After months of curfews, arrests, job losses, and the forced evacuation of 10,000 California Italians, families were told they could finally breathe again. Many had sons serving in the U.S. military even as their parents faced government suspicion.

"Make the most of it," he continued. "See to it that Italians remain loyal. We have trusted you; you must prove worthy of that trust, so that it may never be said hereafter that there are disloyal groups among American Italians.

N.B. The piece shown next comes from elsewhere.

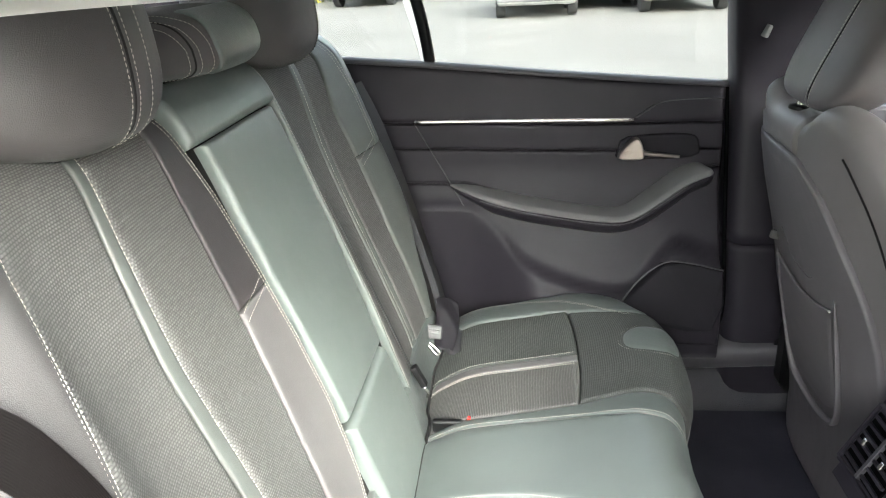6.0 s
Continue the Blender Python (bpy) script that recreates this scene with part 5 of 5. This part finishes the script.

The timing was strategic. For President Franklin D. Roosevelt's Administration, lifting restrictions on Italians was good politics, a strategic move to secure Italian American support ahead of the planned Allied invasion of Sicily, followed by the "liberation" of mainland Italy.

 

Wikimedia Commons


That same day, Roosevelt issued his own statement:

"It is 450 years since Christopher Columbus first saw the new western world off his bow… In the wake of his courageous and unprecedented voyage, there came to the Americas the seeking people of many countries—people who sought liberty, democracy, religious tolerance, the fuller life… An American victory will be a United Nations victory, and a victory for the oppressed and enslaved people everywhere."

The Library of Congress

Still, it would take another week before unnaturalized Italians were allowed to travel freely again, own cameras, radios, and firearms, and stop carrying enemy alien ID cards. Despite all the speeches and celebration, the stigma lingered. Families bore the pain of disruption and loss. Many changed their names or stopped speaking their native tongue. For the hundreds of Italian Americans still interned in camps, freedom didn't come until after Italy's surrender to the Allies on September 8, 1943.

Behind barbed wire: Fort Missoula Internment Camp detainees
The Historical Museum at Fort Missoula

These are the stories that inspired Beneath the Sicilian Stars. And it's this too-recent history we should remember during Italian American Heritage Month.